In this way, Pêra consistently, insistently hones in on the forms and structures of the early Soviet cinema, and of German Expressionism – both are concentrated in best film-noir style in “A Cidade de Cassiano”; In “Oito Oito”, the whole thing has more of a Z-Trash sharp-wittedness. Premier Vague is paid equal attention – as in “Dia do Musiko” (1998). All these forms have become part of the ´real´cinema culture, but paradoxically are always the ones that know best how to shake up cinema; even though they are sit there quite innocently, they are expressions and memories of scattered awakenings, which, although they have been looted for all they are worth, still possess that socio-cultural-political explosive power; so much so that whenever they are alluded to in whatever way, they still lend a particular purity, a directness, that huge revolutionary power.
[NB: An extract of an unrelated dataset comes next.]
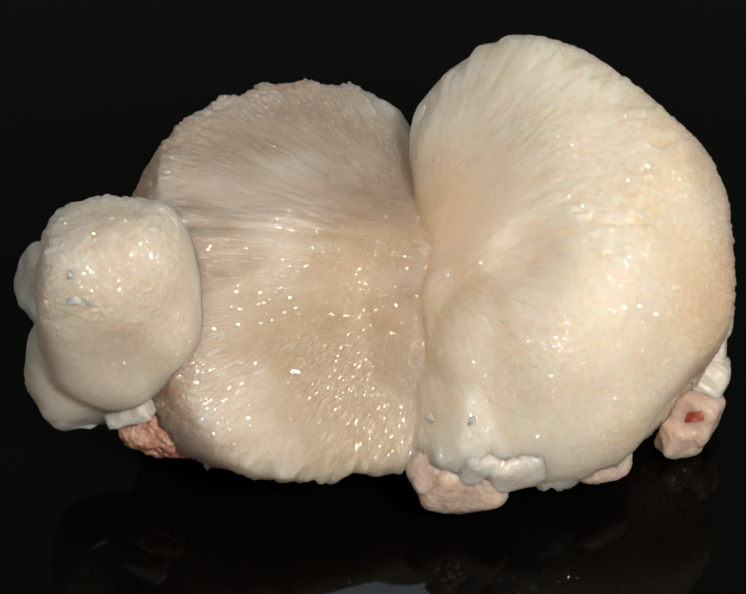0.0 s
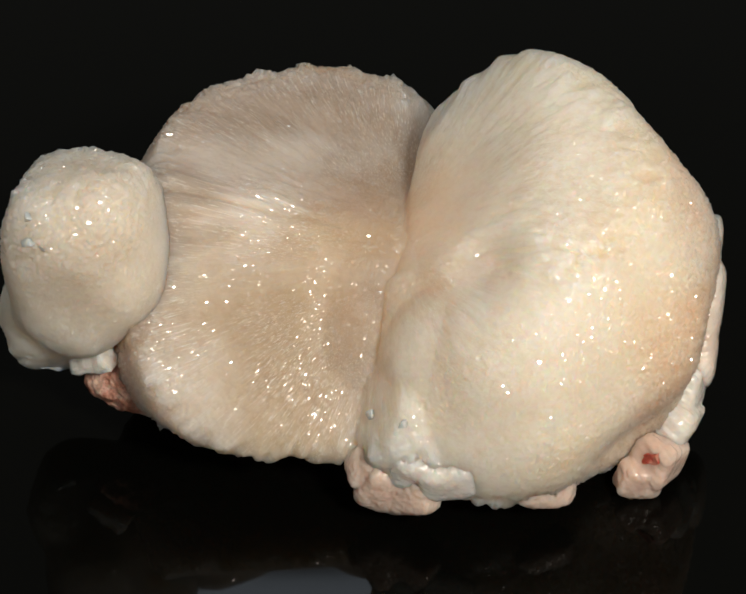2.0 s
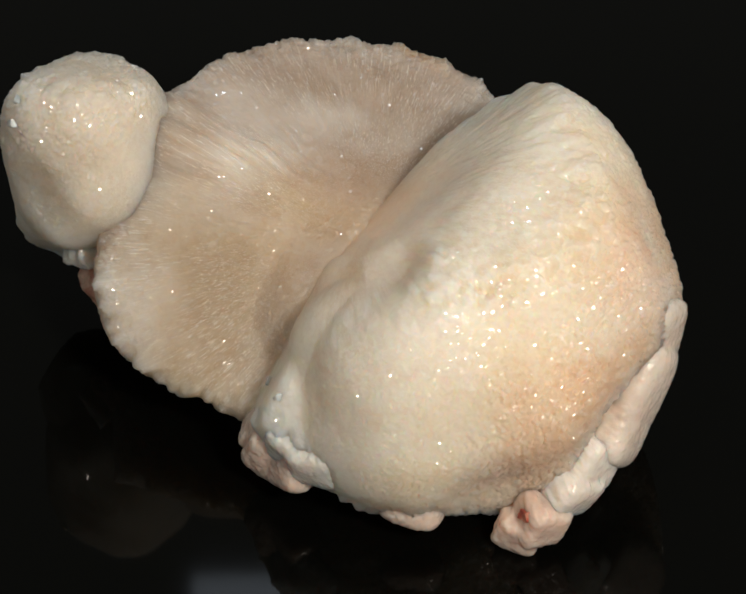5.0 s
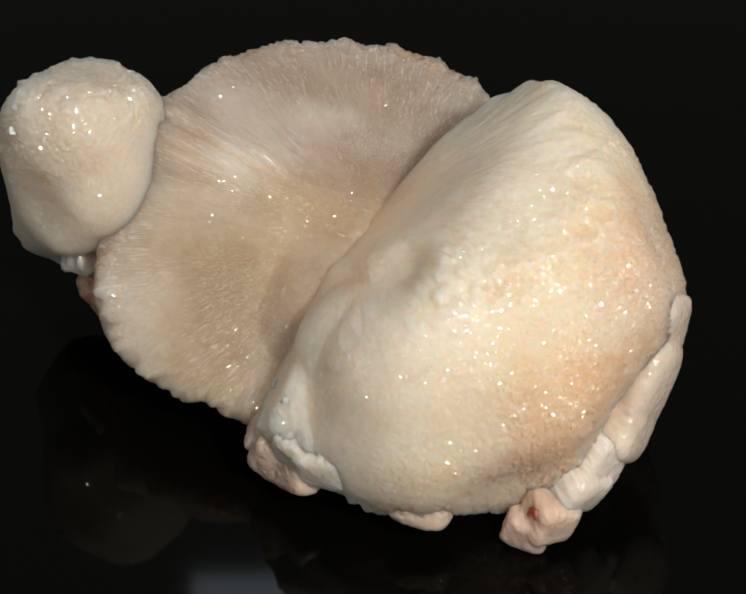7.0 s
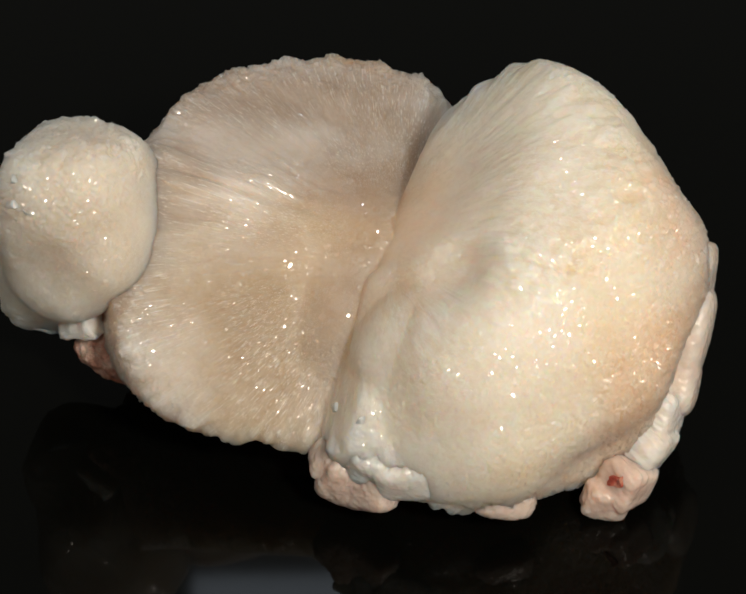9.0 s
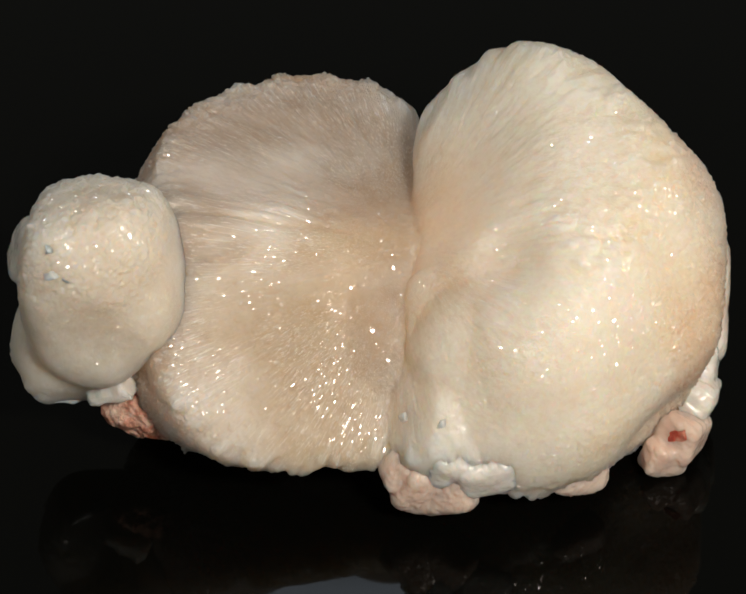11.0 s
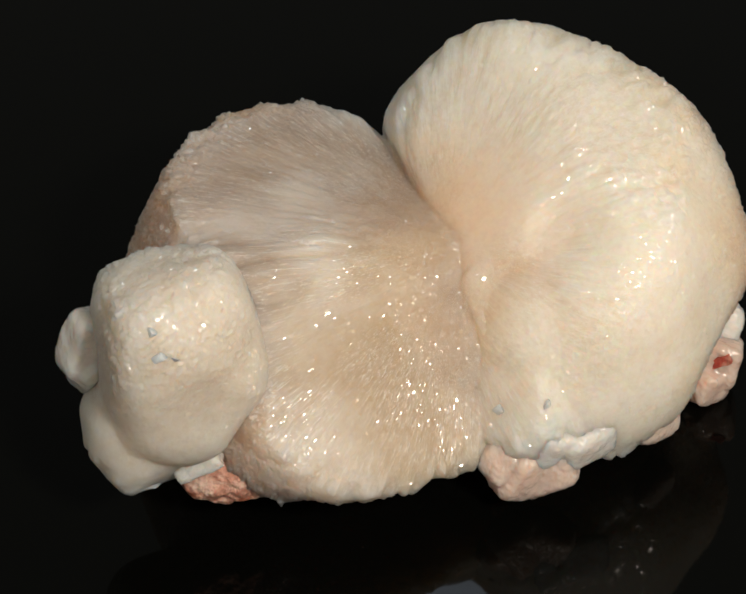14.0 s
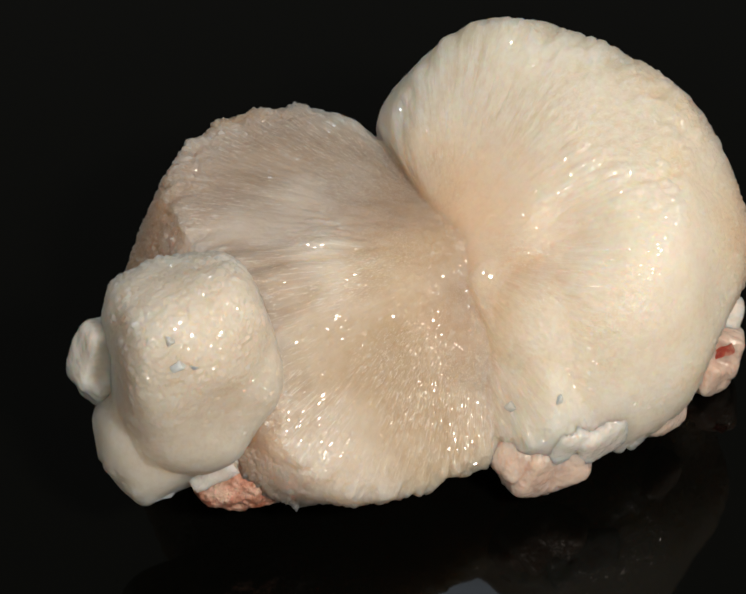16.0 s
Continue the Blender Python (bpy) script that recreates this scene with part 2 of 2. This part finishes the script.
def sheaf(name, n, centre, axes, square, core, fibre, lumps, material, parent, label, seed, under=-11.9):
    """A sheaf of fibres grown together: a squarish ellipsoid, ribbed along the rays from core,
    and broken off flat at the height under (mm)."""
    d, faces = cube_sphere(n)
    base = (np.abs(d / np.array(axes)) ** square).sum(1) ** (-1 / square)
    p = np.array(centre) + d * base[:, None]
    face_n = np.cross(p[faces[:, 2]] - p[faces[:, 0]], p[faces[:, 3]] - p[faces[:, 1]])
    normal = np.zeros_like(p)
    for k in range(4):
        np.add.at(normal, faces[:, k], face_n)
    normal /= np.linalg.norm(normal, axis=1)[:, None]
    rel = p - np.array(core)
    far = np.linalg.norm(rel, axis=1)
    ray = rel / far[:, None]
    end = np.abs((ray * normal).sum(1))
    grow = np.clip(far / 30, 0.1, 1.2)
    rise = fibre * grow * (1.0 * soft_noise(ray * 8, seed) + (1 - 0.6 * end) * (0.5 * soft_noise(ray * 20, seed + 1) + 0.3 * soft_noise(ray * 45, seed + 2)))
    rise += lumps * (soft_noise(p / 7.5, seed + 3) + 0.35 * soft_noise(p / 2.6, seed + 4) + 0.28 * soft_noise(p / 0.8, seed + 5))
    crust = np.clip((far - 38) / 10, 0, 1) * 0.28
    rise += crust * (soft_noise(p / 0.95, seed + 8) + 0.6 * soft_noise(p / 2.2, seed + 9))
    p = p + normal * rise[:, None]
    low = np.minimum(p[:, 2] - under, 0)
    p[:, 2] = np.maximum(p[:, 2] - low * 0.9, -LIFT / MM + 0.05)
    p[:, 2] += LIFT / MM
    ob = new(name, mesh_from(name, (p * MM).tolist(), faces.tolist(), material))
    ob.parent = parent
    return tagged(ob, label)


def lobe(centre, axes, square=2.5, swells=(), under=-11.9, turn=(0, 0, 0), cuts=(), crisp=12.0, teeth=0.0):
    return dict(centre=np.array(centre, float), axes=np.array(axes, float), square=square, swells=swells, under=under,
                spin=np.array(pose(0, 0, 0, *turn).to_3x3()), cuts=np.array(cuts, float), crisp=crisp, teeth=teeth)


def lobe_reach(d, l):
    """How far a lobe's surface lies from its centre in the directions d, and how near that is to the rim of a flat face."""
    local = d @ l["spin"]
    reach = (np.abs(local / l["axes"]) ** l["square"]).sum(1) ** (-1 / l["square"])
    if len(l["swells"]):
        n = len(l["swells"])
        reach = reach * np.exp(np.exp(-(1 - d @ spread(n).T) * n / 3.0) @ np.array(l["swells"]))
    rim = np.zeros(len(d))
    if len(l["cuts"]):
        k = l["crisp"]
        slope = np.maximum(d @ (l["cuts"][:, :3] / l["cuts"][:, 3:]).T, 0)
        flat = (slope ** k).sum(1) ** (1 / k)
        rim = np.exp(-(np.log(np.maximum(flat * reach, 1e-6)) / 0.10) ** 2)
        reach = (reach ** -k + flat ** k) ** (-1 / k)
    return reach, rim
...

You could even say that the 20th Century never got the fear of them, the enclosure of demons.
“És a nossa Fé” represents another variation on the idea of Cine-Dyaryus as an anti-newsreel; football, which in the form of a ritual is an intensely concentrated dosage of surrealism, which day by day shreds ´reality´. In this case, it is Sporting vs. Leixões, David vs Goliath…. At times football is the only acceptable reality, like cinema, and is observed by Pêra in the spirit of Verism, to end up crossing wires with the fascist past as part of the iconography of Portugal. In this way, football becomes a version of fascism via different means, or rather, fascism alone is a declaration – a ´realisation´of something deeper, which finds its voice in football. If you justapose football euphoria with an array of pictures of Christians mourning a pope´s passing, and pictures of good communists at the burial of one of their own, the chaos of all leftist and rightist myths and paradigms is complete (If you ignore the fact that Pêra would probably have been a football playing communists in a parallel universe).
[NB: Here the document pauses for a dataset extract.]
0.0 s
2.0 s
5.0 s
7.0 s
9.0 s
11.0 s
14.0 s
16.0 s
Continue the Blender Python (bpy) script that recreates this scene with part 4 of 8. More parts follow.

Recognition through ecstasy. If there is a need to boil the Pêra phenomenon down to a single point, then perhaps that is it. His cinema, risen (again?) from the wreck of culture and pop-culture, is a Luso-Galactic Voodoo variation, and appropriately at that, with Pêra as a horse that history and all its many forms ride upon. In the Crowley / Pessoa style “Zombie Town 23” (1998), this voodoo idea is injected into the work, through pictures and quotes, though it was always really a key component.
But who are the zombies? The ideas/structures/images of the 20th Century, which the GradDa is steeped in; and therefore every print that is taken from them, every audiovisual project, every work that can be made from them (which the Luso-Galactic World then turns into a transcendent relation of necroreality…) In all this we have to perhaps gain a much deeper understanding of Pêra´s passion for Remix, and Protoremix, and the fragment, his passion for everything which keeps things moving, everything which animates. All this is what keeps the zombies alive, what gives them strength, a presence; it creates them in such a way that they can be experienced, can be considered. And so, just as we are sucked with full force into the reality tunnel of every work, we are spat back out at the end of it; or rather, the pull that Pêra´s works exert, can be experienced and perceived as a retreating moment – as something which mirrors the observer.